Globalisation is Not Always a Solution to Poverty And Inequality

Because of its sheer force and power, many people are wont to think that it can automatically eradicate poverty. Economic, political and social factors within the domestic arena play a big part in ensuring that inequality and poverty are addressed with sustainable solutions. This paper argues that without internal governance and social stability in the domestic arena, globalization can exacerbate rather than mitigate the problem. It will argue this point by examining the case of Brazil, and why, despite its large land size and the investments in bioethanol, the economic benefits have yet to trickle down to the poor and inequality and poverty remain to be pervasive.
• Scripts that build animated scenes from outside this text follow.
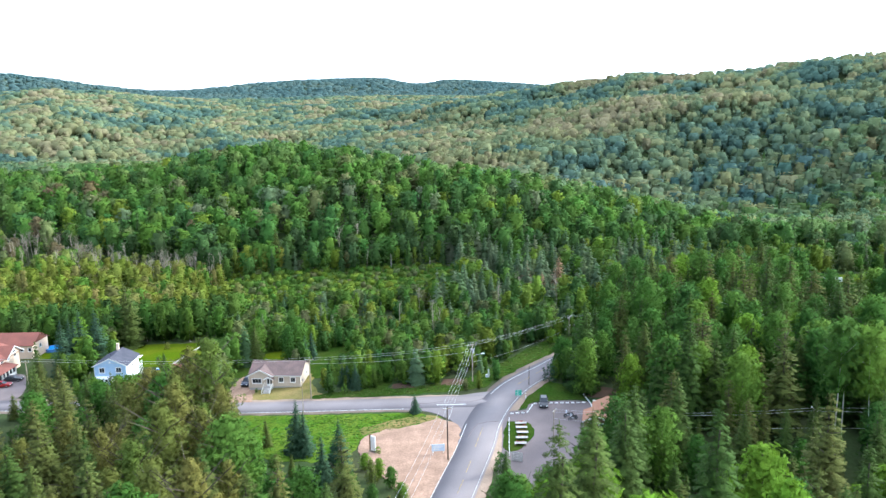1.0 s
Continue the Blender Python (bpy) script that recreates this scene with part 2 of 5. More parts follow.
# ---- mesh helpers ----
def mesh_np(name, verts, quads, mats, index=None, tint=None, smooth=False, normals=None):
    """A mesh from arrays of corners and four-cornered faces."""
    me = bpy.data.meshes.new(name)
    verts, quads = np.asarray(verts, np.float32), np.asarray(quads, np.int32)
    me.vertices.add(len(verts)); me.vertices.foreach_set("co", verts.ravel())
    me.loops.add(quads.size); me.loops.foreach_set("vertex_index", quads.ravel())
    me.polygons.add(len(quads))
    me.polygons.foreach_set("loop_start", np.arange(0, quads.size, 4, dtype=np.int32))
    for m in mats:
        me.materials.append(m)
    if index is not None:
        me.polygons.foreach_set("material_index", np.asarray(index, np.int32))
    if smooth:
        me.polygons.foreach_set("use_smooth", np.ones(len(quads), bool))
    me.update(calc_edges=True)
    if normals is not None:
        me.normals_split_custom_set_from_vertices(np.asarray(normals, np.float32))
    if tint is not None:
        a = me.attributes.new("tint", "FLOAT_COLOR", "POINT")
        a.data.foreach_set("color", np.c_[tint, np.ones(len(tint))].astype(np.float32).ravel())
    return me


def part(name, bm, material, parent, label=""):
    """Links a bmesh as one mesh object under a thing or a part."""
    me = bpy.data.meshes.new(name)
    bm.to_mesh(me); bm.free()
    me.materials.append(material)
    ob = new(name, me)
    ob.parent = parent
    return tagged(ob, label) if label else ob


def thing(name, x, y, z, label, category, group="", turn=0.0, kind=""):
    """An Empty at the base of a thing."""
    ob = new(name)
    ob.empty_display_size = 0.3
    ob.matrix_basis = pose(x, y, z, 0, 0, turn)
    return tagged(ob, label, category, group, kind)


def box(bm, x0, x1, y0, y1, z0, z1, m=None):
    vs = [bm.verts.new((x, y, z)) for z in (z0, z1) for x, y in ((x0, y0), (x1, y0), (x1, y1), (x0, y1))]
    if m is not None:
        for v in vs:
            v.co = m @ v.co
    for f in ((3, 2, 1, 0), (4, 5, 6, 7), (0, 1, 5, 4), (1, 2, 6, 5), (2, 3, 7, 6), (3, 0, 4, 7)):
        bm.faces.new([vs[k] for k in f])
    return bm


def boxes(*sizes):
    bm = bmesh.new()
    for s in sizes:
        box(bm, *s)
    return bm


def prism(profile, axis, a, b):
    """A solid with the given profile (a list of two coordinates) drawn out along an axis from a to b."""
    bm = bmesh.new()
    place = {"x": lambda t, p: (t, p[0], p[1]), "y": lambda t, p: (p[0], t, p[1]), "z": lambda t, p: (p[0], p[1], t)}[axis]
    rings = [[bm.verts.new(place(t, p)) for p in profile] for t in (a, b)]
    n = len(profile)
    bm.faces.new(rings[0]); bm.faces.new(rings[1][::-1])
    for k in range(n):
        bm.faces.new((rings[0][k], rings[1][k], rings[1][(k + 1) % n], rings[0][(k + 1) % n]))
    bmesh.ops.recalc_face_normals(bm, faces=bm.faces)
    return bm


def rod(points, radii, sides=6, bm=None):
    """A tapered, bent round bar along points."""
    bm = bm or bmesh.new()
    rings = []
    pts = [Vector(p) for p in points]
    for k, p in enumerate(pts):
        d = (pts[min(k + 1, len(pts) - 1)] - pts[max(k - 1, 0)]).normalized()
        u = d.cross((0.31, 0.95, 0.07)).normalized(); v = d.cross(u)
        r = radii[k] if len(radii) > 1 else radii[0]
        rings.append([bm.verts.new(p + r * (math.cos(a) * u + math.sin(a) * v)) for a in (2 * math.pi * i / sides for i in range(sides))])
    for a, b in zip(rings, rings[1:]):
        for k in range(sides):
            bm.faces.new((a[k], a[(k + 1) % sides], b[(k + 1) % sides], b[k]))
    bm.faces.new(rings[0][::-1]); bm.faces.new(rings[-1])
    return bm


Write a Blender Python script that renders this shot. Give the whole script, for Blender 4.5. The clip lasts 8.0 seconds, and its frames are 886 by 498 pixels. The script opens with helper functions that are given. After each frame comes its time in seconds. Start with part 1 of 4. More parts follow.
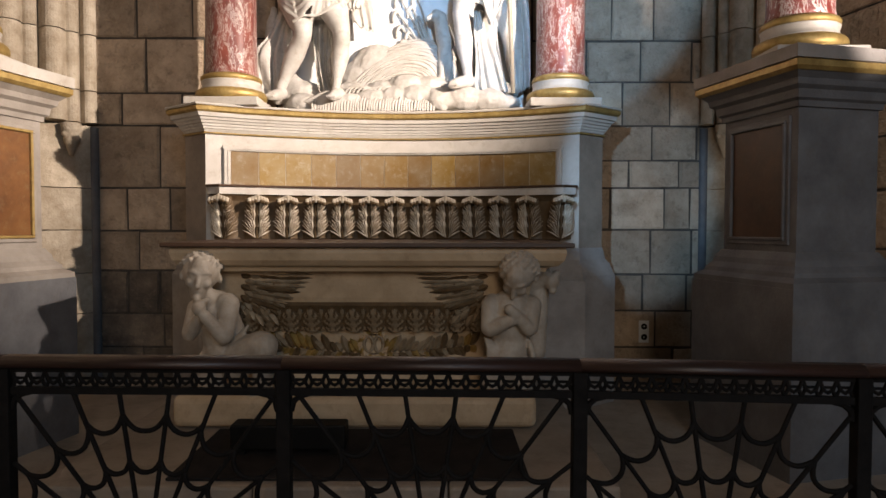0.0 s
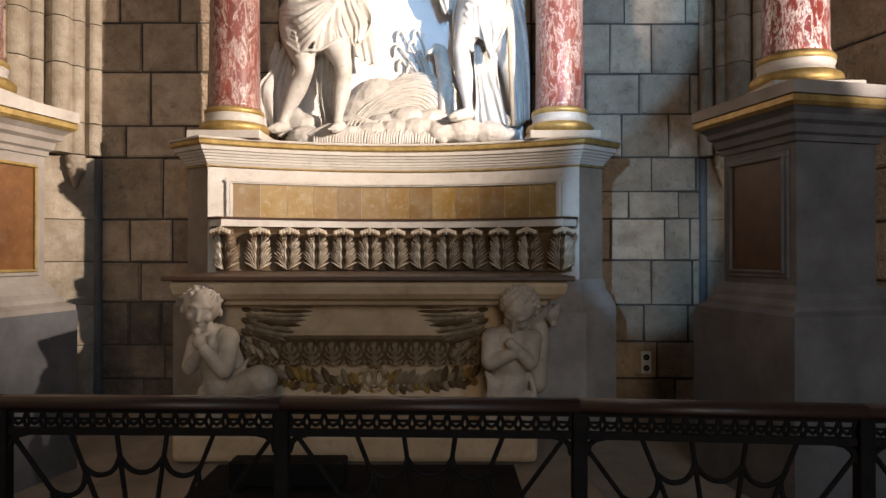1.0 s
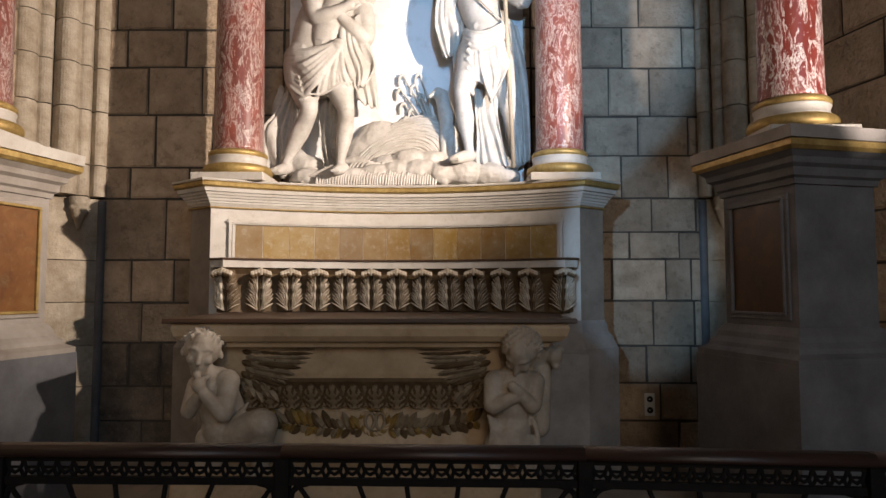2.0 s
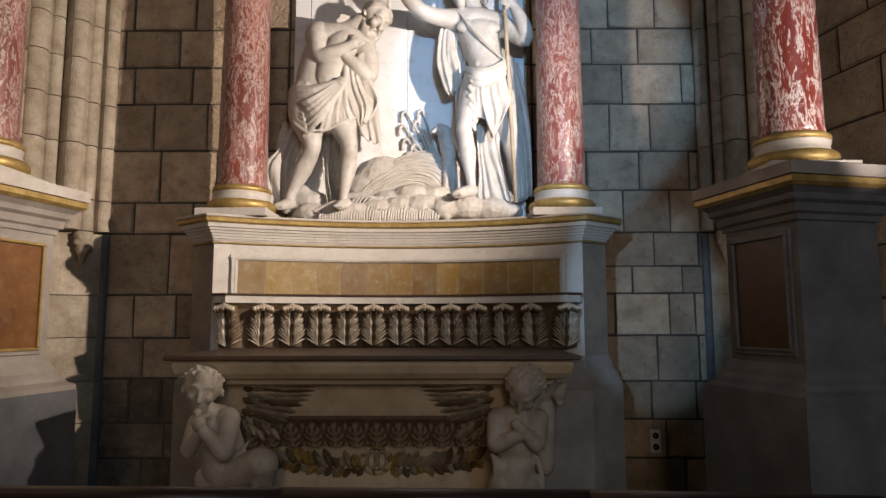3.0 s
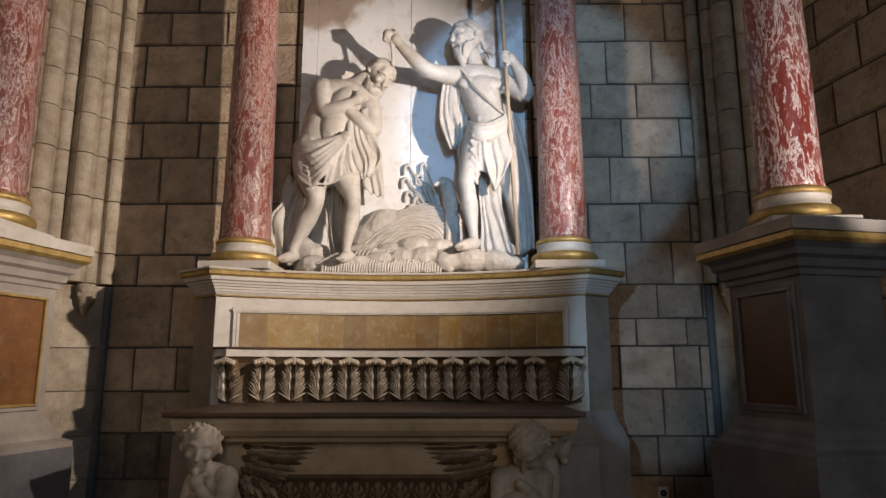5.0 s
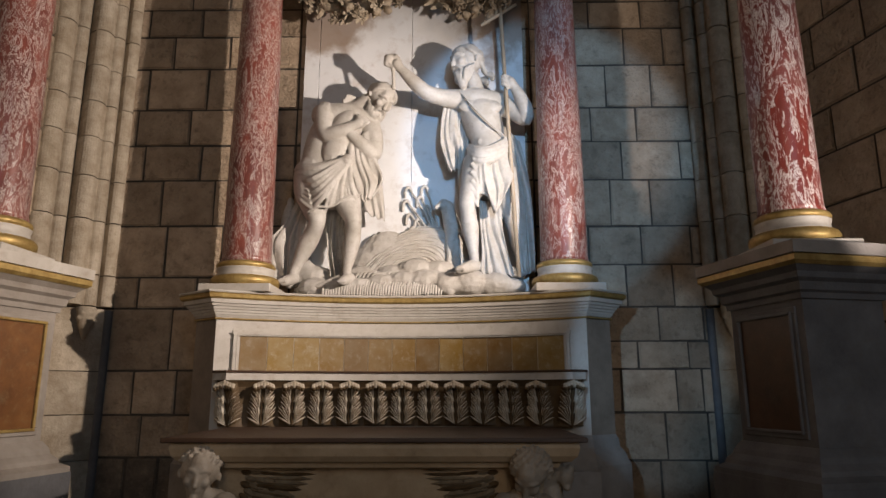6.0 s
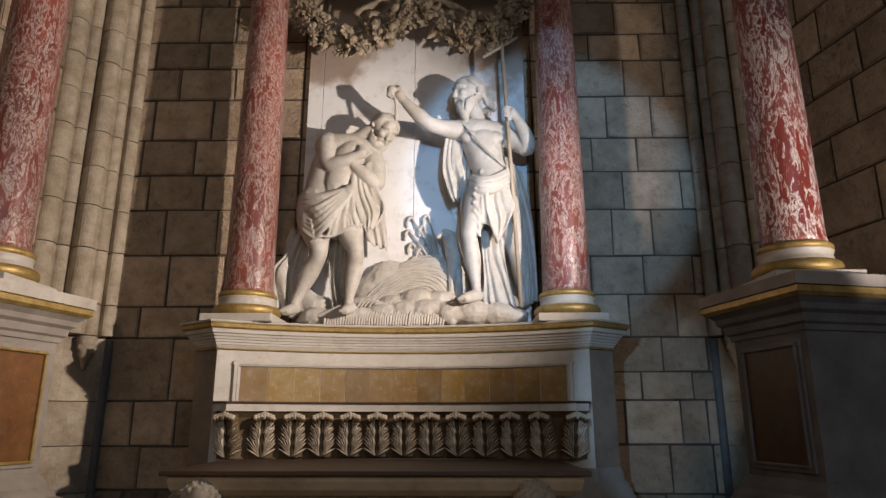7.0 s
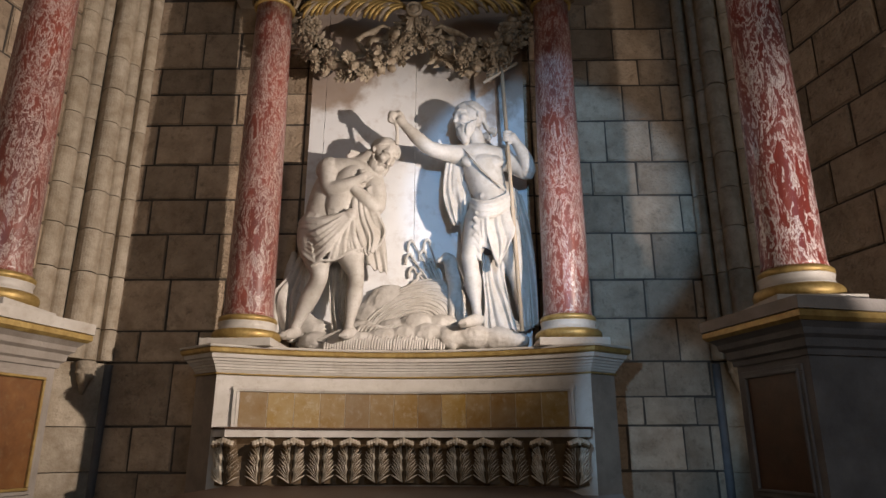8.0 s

This paper will proceed as follows: first, it will give a brief background of globalization, second, it will give a brief overview on Brazil, third it will provide an analysis of the internal political and social conditions in the country that explain why the benefits of the globalization are not spread equally across the population. Globalization did not take place by happenstance. It was the culmination of a long process that began after the end of World War 2 in what was called the Bretton Woods Agreements. The Bretton Woods Agreements resulted in the creation of three organizations: the International Monetary Fund or IMF, the World Bank, and the General Agreement on Tariffs and Trade or GATT. (ibid, page 2) Powerful countries converging around a specific set of economic interests came together to hammer out the specifics and details of these institutions that they believed could shepherd the world out of the wreckage of the Second World War and out of the specter of Communism, and create a new world order based on the Capitalist framework. The United States played a lead role in making this all come together.